Zum Beispiel wurden früher ja sehr häufig alleinstehende Frauen verfolgt, die sich und ihre Kinder durchbringen mussten. Diese Art des «Matriarchats» wurde nicht toleriert. Es passte nicht in die Vorstellung einer patriarchalisch geprägten Gesellschaft. Heute zeigt sich das natürlich anders, z.B. an der fehlenden Lohngleichheit von Männern und Frauen. Dazu kommt die Sexualisierung der Frau: Gerade ungeschützte Frauen hatten «zur Verfügung» zu stehen. Wollten sie nicht, konnte man sie denunzieren, oder man konnte eine Geleibte, wenn sie einem lästig wurde, leicht als Hexe «entsorgen». Heute haben wir ähnliche Mechanismen: Unterdrückung, Menschenhandel, sexueller Missbrauch, selbst in humanitären Organisationen. Das ist gegen jede Menschenwürde. Macht gegen Ohnmacht. Immer das gleiche Muster. Früher wie heute.

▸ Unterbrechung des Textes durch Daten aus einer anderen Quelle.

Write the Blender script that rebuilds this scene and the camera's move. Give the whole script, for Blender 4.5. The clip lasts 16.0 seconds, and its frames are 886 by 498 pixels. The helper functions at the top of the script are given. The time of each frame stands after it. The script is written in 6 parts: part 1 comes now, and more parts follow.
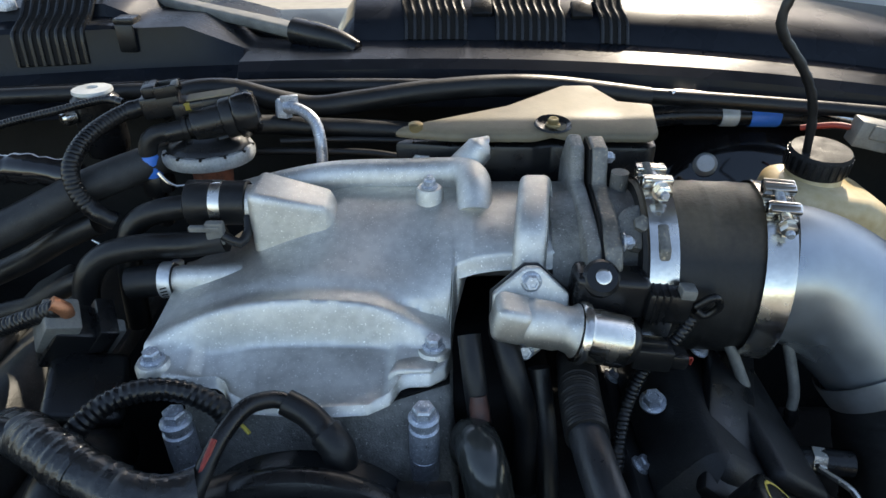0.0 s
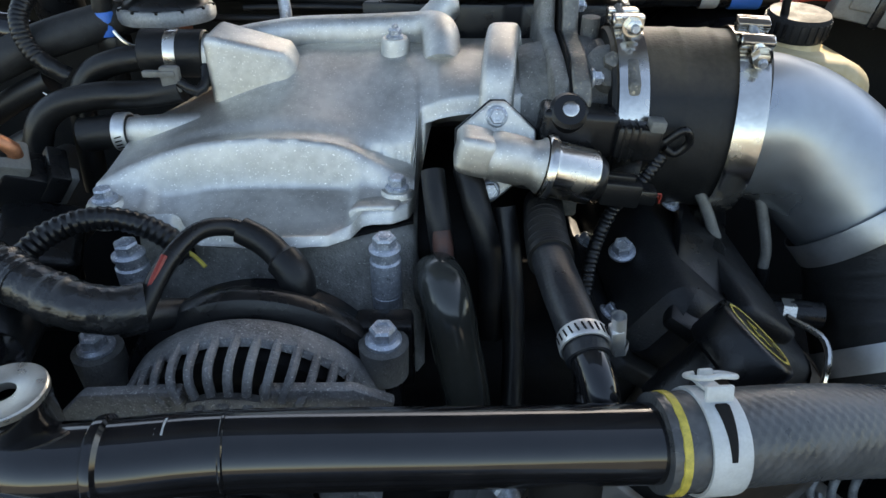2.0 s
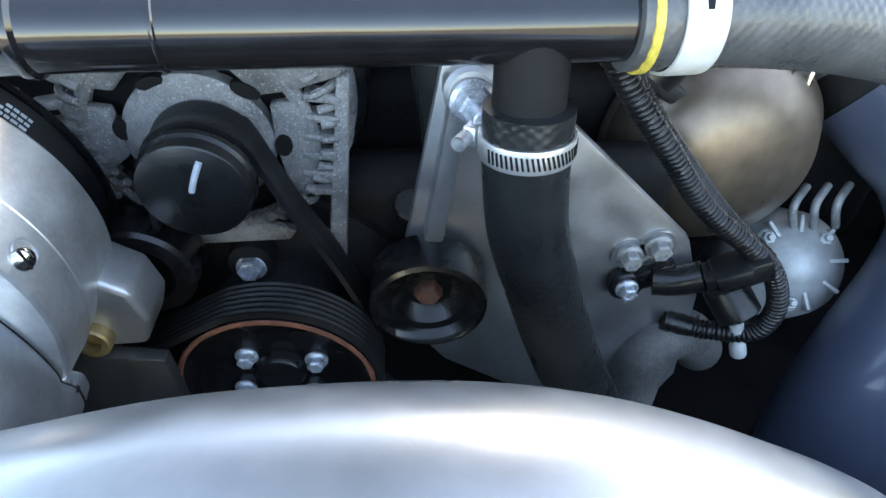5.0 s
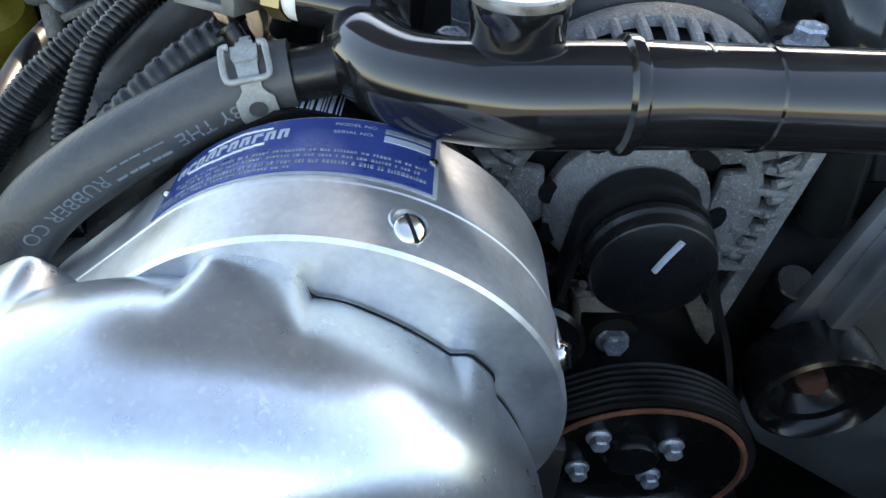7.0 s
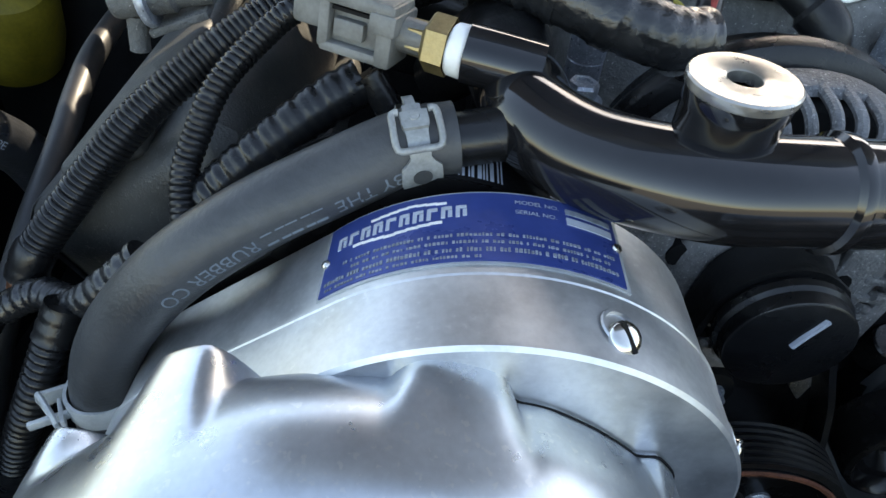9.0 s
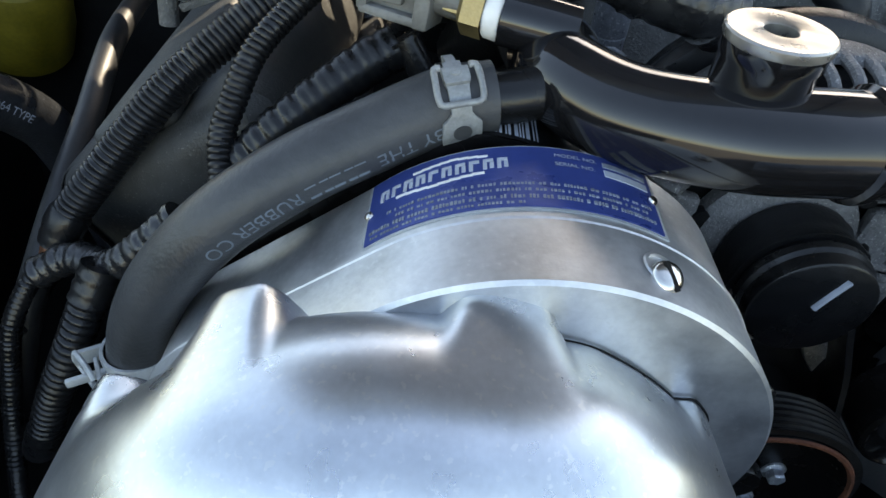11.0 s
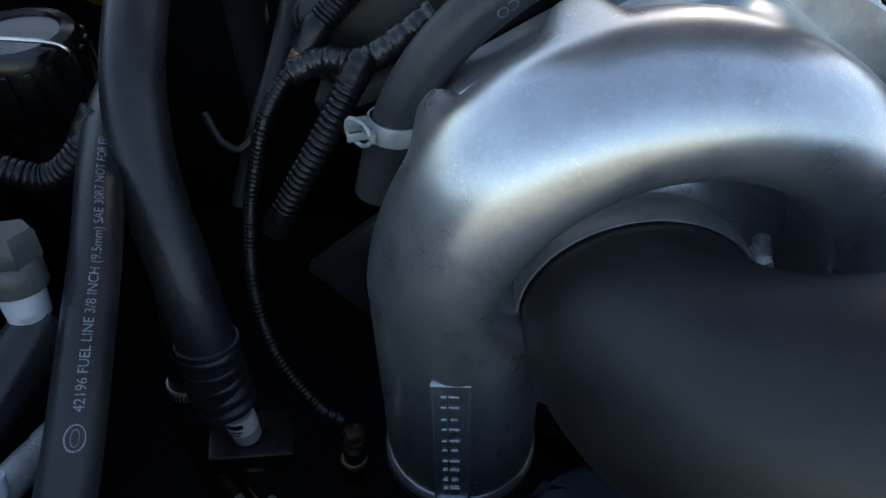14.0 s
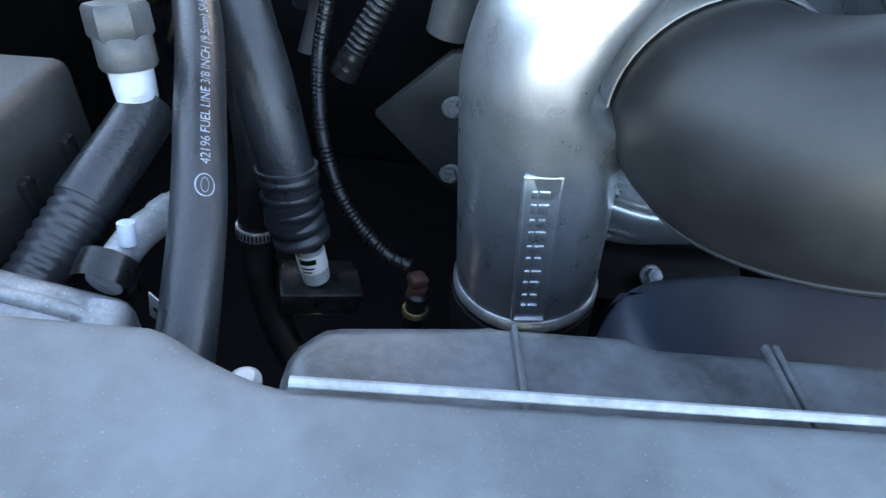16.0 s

Trotzdem: Hans Steffen hat ein historisches Stück geschrieben. Was bedeutet das für dich als Regisseurin?

Für mich ist es ein spannender Rückblick in eine andere Zeit, aber eine rein historisierende Darstellung würde mich nicht reizen. Für mich ist es wichtig, dass diese Geschichte uns heute etwas zu sagen hat, dass sie in den Kontext unserer Zeit gestellt wird. Es reicht nicht, wenn wir mit den Protagonisten mitfühlen, ihre Geschichte muss eine Wirkung auf unsere Sicht der Welt haben.

Welches ist dein Ansatz für diesen Gegenwartsbezug?

Lieder und aktuelle Texte sind Mittel, um diesen Bezug zum Heute herzustellen. Sie sollen den Zuschauern helfen, die Mechanismen zu durchschauen. Das historische Geschehen spielt sich auf der Bühne in einem Viereck, einer Raute, ab. Für die Kommentare treten die Schauspielerinnen aus diesem Raum heraus. So gelingt die Brücke zum Jetzt.

Wir haben den Autor Hans Steffen und wir haben das Freie Theater Oberwallis. Wie gestaltete sich diese Zusammenarbeit?

Sehr intensiv, interessant und selbstverständlich nicht ganz konfliktfrei. Inhaltlich gingen wir in die gleiche Richtung, aber einzelne Aspekte bewerteten wir unterschiedlich, z. B. die Schuldfrage. Ich spreche lieber von Verantwortung als von Schuld, denn Schuld ist passiv, so als ob ich etwas nicht selber getan hätte, sondern eben das Böse, was immer das sein soll. Und dann kann ich beichten und hoppla hü. Verantwortung dauert länger und ist persönlicher. Die Thematik «Hexen» zu bearbeiten, ohne Verantwortlichkeiten aufzuzeigen, macht für mich keinen Sinn. Klar ist: Wenn der Text fertig ist, beginnt die Umsetzung, die Inszenierung. Als Regisseurin habe ich nicht die gleichen Bilder wie der Autor und umsetzen kann ich nur die meinen.

Du hast viele Jahre Schauspielerfahrung, kommst aber eigentlich vom Film, hast seit Jahren Kindertheater inszeniert und warst auch als Choreografin tätig. Nun die erste Regiearbeit mit dem Freien Theater Oberwallis. Wie hast du das erlebt?

Es ist quasi das Zusammenführen der einzelnen Arbeiten, die ich in den letzten Jahren gemacht habe. Es fasziniert mich, zu sehen, wie aus den einzelnen Teilen – Spiel, Bühne, Kostüme, Maske, Musik – ein Ganzes entsteht. Und ich bin diejenige, welche die einzelnen Fäden zusammenführt. Theater ist ein Miteinander, alle lernen von einander. Jeder muss sich auf der andern verlassen können. Theaterspielen heisst immer wieder an Grenzen stossen, immer wieder nicht weiter wissen und notfalls auch gemeinsam scheitern. Wir proben sehr konzentriert, haben aber auch sehr viel Spass. Und wir teilen uns dieses intensive Gefühl, wenn eine Stimmung, ein Bewegungsablauf, ein Satz dann endlich stimmt – das möchte ich nicht missen.